### Your task
Select and reproduce each line of the listing below that bears the string "script".

◆ ◆ ◆

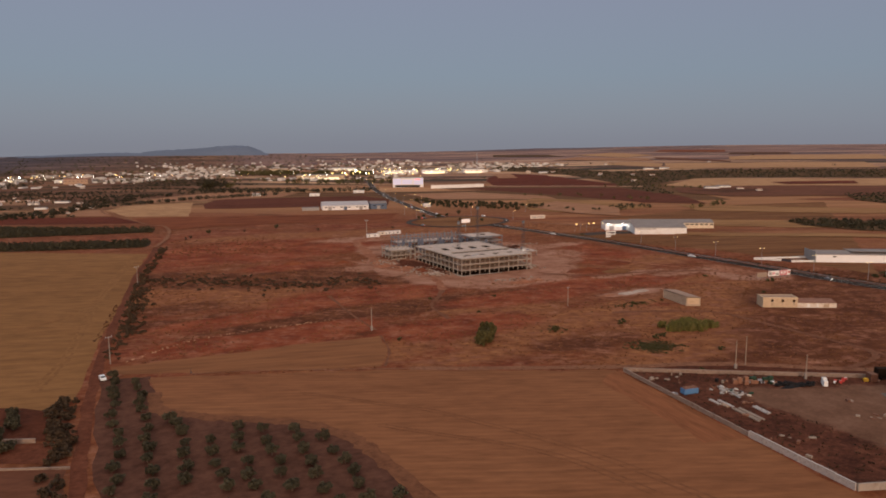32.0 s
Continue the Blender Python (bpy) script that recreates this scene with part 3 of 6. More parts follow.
# where vehicles turn in the yard
GRAVEL = [(-31, 131.5), (-22, 130), (-8, 123.5), (8, 116.5), (4, 109), (-5, 96), (-12, 86), (-24, 85), (-32, 92), (-31, 104), (-33, 119)]
FIELDS = [
    ("field_front", M_FRONT, "bare harvested field with faint drill rows beside the yard wall", 0.06,
     [(-177, 217), (-109, 191), (-48, 160), (-48.2, 153), (-53.6, 107), (-56.2, 82), (-62, 20), (-128, 20), (-129, 110), (-131, 132), (-133.5, 148), (-138.5, 160), (-150, 169), (-168, 182), (-168, 214)]),
    ("field_wedge", M_WEDGE, "narrow tan stubble field edged by scrub", 0.06,
     [(-179, 229), (-149, 228), (-116, 227), (-95, 225.5), (-99, 208), (-107, 193.5), (-127, 200), (-156, 212), (-178, 221)]),
    ("field_west", M_GOLD, "wide golden stubble field along a dirt track", 0.06,
     [(-153.5, 452), (-163, 395), (-172.5, 326), (-178, 285), (-182, 260), (-185, 230), (-187.5, 204), (-191, 197), (-204, 200), (-430, 205), (-430, 560), (-340, 545), (-237, 504)]),
    ("orchard_ground", M_ORCHARD, "bare greyish soil of an olive orchard", 0.06,
     [(-182, 218), (-168.5, 215), (-169, 184), (-150, 170), (-137, 160), (-131.5, 148), (-129, 132), (-127, 110), (-126, 20), (-184, 20)]),
    ("yard_ground", M_YARD, "dark trampled soil of a storage yard", 0.06,
     [(-46, 157), (12, 121), (62, 90), (62, 40), (-44, 77.5), (-53.5, 83), (-51.5, 110)]),
    ("field_red_west", M_PLOUGH, "dark red ploughed strip field", 0.25, [(-248, 729), (-167, 683), (-147, 616), (-279, 687), (-292, 743)]),
    ("field_tan_west", M_PINK, "tan stubble strip field", 0.25, [(-248, 746), (-235, 810), (-175, 761), (-169, 695)]),
    ("field_pale", M_PALE, "pale straw-coloured stubble field", 0.25, [(-172, 747), (-147, 796), (-86, 792), (-108, 649), (-157, 677)]),
    ("field_purple", M_MAROON, "dark purplish ploughed field", 0.25, [(-78, 775), (-55, 822), (33, 815), (105, 800), (116, 740), (87, 672), (8, 690), (-86, 712)]),
    ("field_brown", M_BROWN, "broad reddish fallow field", 0.25, [(-154, 660), (-95, 640), (19, 605), (68, 594), (31, 537), (-55, 564), (-135, 562), (-148, 625)]),
    ("field_pink", M_PINK, "pinkish tan stubble field", 0.25, [(-134, 857), (-26, 951), (51, 882), (15, 830), (-130, 807)]),
    ("field_red_east", M_PLOUGH, "deep red freshly ploughed field", 0.25, [(389, 999), (496, 1142), (523, 1128), (531, 1046), (468, 765), (440, 728), (322, 857)]),
    ("field_inset", M_PINK, "small pale field beside ploughed land", 0.5, [(482, 1133), (520, 1134), (454, 1006), (426, 1021)]),
    ("field_red_south", M_MAROON, "dark red ploughed field below a farm road", 0.25, [(270, 845), (307, 828), (429, 714), (406, 590), (361, 510), (317, 549), (296, 688)]),
    ("field_pale_mid", M_PINK, "pale fallow field behind a tree row", 0.25, [(162, 806), (242, 783), (283, 679), (263, 611), (229, 668), (163, 713)]),
    ("field_tan_east", M_PALE, "large pale stubble field on a rise", 0.25, [(506, 722), (622, 779), (691, 747), (752, 694), (880, 600), (760, 510), (647, 611), (583, 648), (521, 674)]),
    ("orchard_floor_east", M_GREENF, "dark green orchard land", 0.25, [(673, 1466), (694, 1253), (684, 1041), (765, 992), (855, 932), (956, 859), (1067, 758), (1180, 660), (980, 545), (863, 633), (770, 709), (709, 763), (639, 796), (542, 760), (483, 716), (410, 598), (407, 634), (435, 717), (497, 829), (558, 1005), (570, 1139), (562, 1265)]),
    ("field_roadside", M_DRYGRASS, "dry grass field beyond the road", 0.1, [(101, 419), (118, 382), (141.6, 305.1), (149.9, 255.4), (152.3, 207.9), (262.8, 296.7), (215, 361), (181, 359), (151, 376), (133, 399)]),
    ("field_mid_east", M_DRYGRASS, "dry tan fallow field behind the long sheds", 0.1, [(348, 495), (467, 461), (351, 368), (263, 415), (192, 468), (278, 470)]),
]
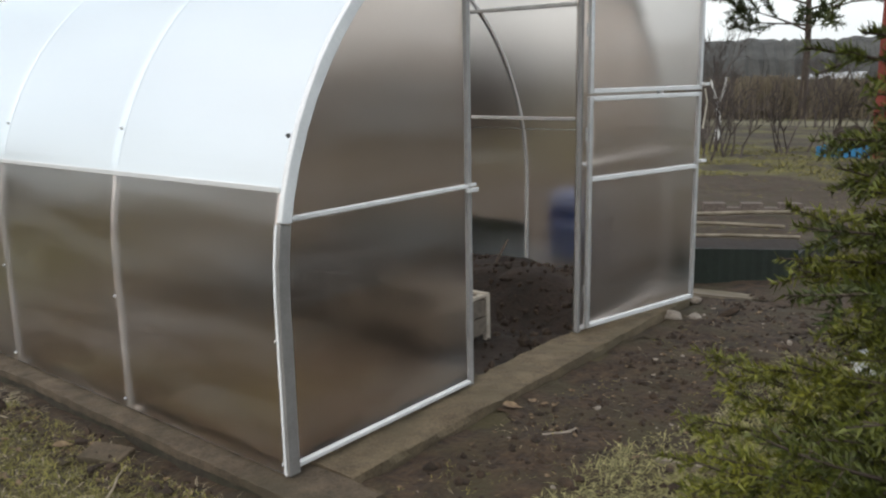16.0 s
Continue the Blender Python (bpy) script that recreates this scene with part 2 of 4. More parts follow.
FILM, _n, _l, _p = nodes_of("crumpled_clear_film")
_p.inputs["Base Color"].default_value = (0.80, 0.83, 0.86, 1)
_p.inputs["Roughness"].default_value = 0.22
_p.inputs["Alpha"].default_value = 0.72
_t = _n.new("ShaderNodeTexNoise")
_t.inputs["Scale"].default_value = 9
_b = _n.new("ShaderNodeBump")
_b.inputs["Strength"].default_value, _b.inputs["Distance"].default_value = 0.8, 0.05
_l.new(_t.outputs["Fac"], _b.inputs["Height"])
_l.new(_b.outputs[0], _p.inputs["Normal"])


# ---- mesh helpers ----
def mesh_object(name, verts, faces, material, parent=None, smooth=False):
    me = bpy.data.meshes.new(name)
    if isinstance(verts, np.ndarray):
        n, k = faces.shape
        me.vertices.add(len(verts))
        me.vertices.foreach_set("co", verts.astype(np.float32).ravel())
        me.loops.add(n * k)
        me.loops.foreach_set("vertex_index", faces.astype(np.int32).ravel())
        me.polygons.add(n)
        me.polygons.foreach_set("loop_start", np.arange(0, n * k, k, dtype=np.int32))
    else:
        me.from_pydata([tuple(v) for v in verts], [], [tuple(f) for f in faces])
    me.materials.append(material)
    if smooth:
        me.polygons.foreach_set("use_smooth", [True] * len(me.polygons))
    me.update(calc_edges=True)
    ob = new(name, me)
    ob.parent = parent
    return ob


def part(name, bm, material, parent=None, label="", smooth=False):
    me = bpy.data.meshes.new(name)
    bmesh.ops.recalc_face_normals(bm, faces=bm.faces)
    bm.to_mesh(me)
    bm.free()
    me.materials.append(material)
    if smooth:
        me.polygons.foreach_set("use_smooth", [True] * len(me.polygons))
    ob = new(name, me)
    ob.parent = parent
    return tagged(ob, label)


def thing(name, label, category, group="", at=(0, 0, 0), kind=""):
    ob = new(name)
    ob.location = at
    return tagged(ob, label, category, group, kind)


def box(lo, hi, bevel=0.0, m=None, bm=None):
    bm = bm or bmesh.new()
    c = [(a + b) / 2 for a, b in zip(lo, hi)]
    d = [abs(b - a) for a, b in zip(lo, hi)]
    made = bmesh.ops.create_cube(bm, size=1, matrix=(m or Matrix()) @ Matrix.Translation(c) @ Matrix.Diagonal((*d, 1)))
    if bevel:
        edges = {e for v in made["verts"] for e in v.link_edges}
        bmesh.ops.bevel(bm, geom=list(edges), offset=bevel, segments=2, affect="EDGES", profile=0.6)
    return bm


def rough_board(lo, hi, seed, bevel=0.006, wobble=0.004, cuts=10, m=None):
    """A sawn board, cut along its longest side and gently warped, with worn edges."""
    bm = box(lo, hi, 0)
    d = [abs(b - a) for a, b in zip(lo, hi)]
    k = d.index(max(d))
    long_edges = [e for e in bm.edges if abs((e.verts[0].co - e.verts[1].co)[k]) > 0.9 * d[k]]
    bmesh.ops.subdivide_edges(bm, edges=long_edges, cuts=cuts)
    bmesh.ops.bevel(bm, geom=[e for e in bm.edges if len(e.link_faces) == 2 and e.calc_face_angle(0) > 1], offset=bevel, segments=2, affect="EDGES")
    for v in bm.verts:
        q = noise.noise_vector(v.co * 3.1 + Vector((seed, seed * 1.7, 0)))
        v.co += q * wobble + noise.noise_vector(v.co * 14 + Vector((0, seed, 3))) * wobble * 0.35
    if m:
        bm.transform(m)
    return bm


def sweep(points, w, h, side, bevel=0.003):
    """A rectangular tube along a line of points; side is the fixed direction of its width."""
    bm = bmesh.new()
    side = Vector(side).normalized()
    pts = [Vector(p) for p in points]
    rings = []
    for i, p in enumerate(pts):
        t = (pts[min(i + 1, len(pts) - 1)] - pts[max(i - 1, 0)]).normalized()
        up = t.cross(side).normalized()
        b = min(bevel, w / 4, h / 4)
        shape = ((-w / 2 + b, -h / 2), (w / 2 - b, -h / 2), (w / 2, -h / 2 + b), (w / 2, h / 2 - b), (w / 2 - b, h / 2), (-w / 2 + b, h / 2), (-w / 2, h / 2 - b), (-w / 2, -h / 2 + b))
        rings.append([bm.verts.new(p + side * a + up * c) for a, c in shape])
    for a, b in zip(rings, rings[1:]):
        for k in range(8):
            bm.faces.new((a[k], a[(k + 1) % 8], b[(k + 1) % 8], b[k]))
    bm.faces.new(rings[0][::-1])
    bm.faces.new(rings[-1])
    return bm


def rod(points, radius, sides=8):
    """A round rod or hose along a line of points; radius may be one number or one a point."""
    bm = bmesh.new()
    pts = [Vector(p) for p in points]
    rings = []
    for i, p in enumerate(pts):
        t = (pts[min(i + 1, len(pts) - 1)] - pts[max(i - 1, 0)]).normalized()
        u = t.orthogonal().normalized() if not rings else (last - t * last.dot(t)).normalized()
        last = u
        v = t.cross(u)
        r = radius[i] if isinstance(radius, (list, tuple)) else radius
        rings.append([bm.verts.new(p + (u * math.cos(a) + v * math.sin(a)) * r) for a in [math.tau * k / sides for k in range(sides)]])
    for a, b in zip(rings, rings[1:]):
        for k in range(sides):
            bm.faces.new((a[k], a[(k + 1) % sides], b[(k + 1) % sides], b[k]))
    bm.faces.new(rings[0][::-1])
    bm.faces.new(rings[-1])
    return bm


def lump(size, seed, rough=0.25, sub=3, squash=1.0):
    """A broken stone or clod."""
    bm = bmesh.new()
    bmesh.ops.create_icosphere(bm, subdivisions=sub, radius=1)
    for v in bm.verts:
        d = 1 + rough * noise.noise(v.co * 1.4 + Vector((seed * 3.1, 0, seed))) + rough * 0.5 * noise.noise(v.co * 3.7 + Vector((0, seed, 1)))
        v.co = Vector((v.co.x * size[0], v.co.y * size[1], v.co.z * size[2])) * d
    return bm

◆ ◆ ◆

### Final result
Continue the Blender Python (bpy) script that recreates this scene with part 3 of 6. More parts follow.
Continue the Blender Python (bpy) script that recreates this scene with part 2 of 4. More parts follow.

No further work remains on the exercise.